Bryce Dallas Howard in Black Mirror
Netflix

In yet another case of life imitating art, a Chinese “super app” called Alipay is now assigning users a three-digit score that works as “credit for everything in your life.” Known as Zhima Credit, it ranges between 350 and 950 and is meant to assess people’s worth on a wide-ranging scale — not unlike what we saw in “Nosedive,” the first episode of “Black Mirror” season three. Wired has a lengthy writeup on Zhima Credit, a project of the company Ant Financial meant to serve as a “credit system that covers the whole society.”

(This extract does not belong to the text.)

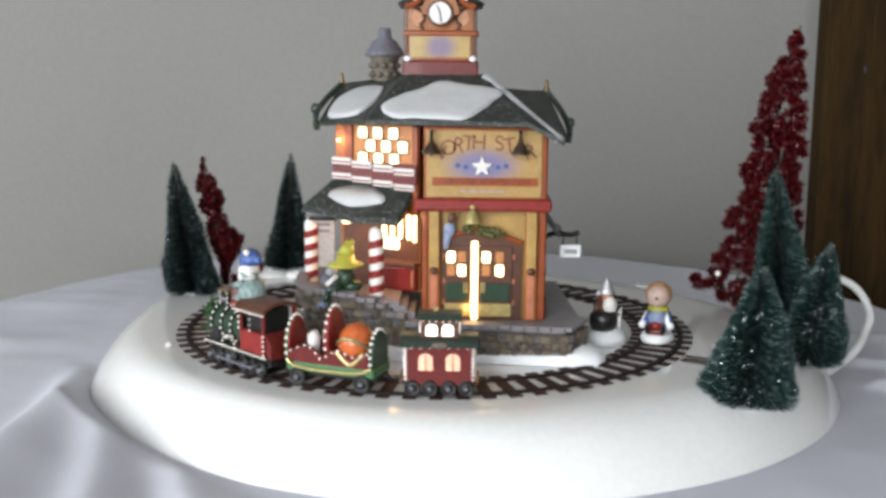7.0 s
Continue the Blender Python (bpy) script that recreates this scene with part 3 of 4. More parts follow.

“Zhima Credit is the embodiment of personal credit,” reads the signup text. “It uses big data to conduct an objective assessment. The higher the score, the better your credit.”

Ant Financial CEO Lucy Peng has said that Zhima Credit “will ensure that the bad people in society don’t have a place to go, while good people can move freely and without obstruction.” One person’s journey: “After starting at 600 out of a possible 950 points, he had reached 722, a score that entitled him to favorable terms on loans and apartment rentals, as well as showcasing on several dating apps should he and his wife ever split up. With a few dozen more points, he could get a streamlined visa to Luxembourg, not that he was planning such a trip.”

Scores are color coded, meaning that someone with a 710 sees a calming blue background on the app and someone with a 550 will be greeted by an “alarming” orange tone. “They will check what kind of friends you have,” one woman told the author. “If your friends are all high-score people, it’s good for you. If you have some bad-credit people as friends, it’s not nice.”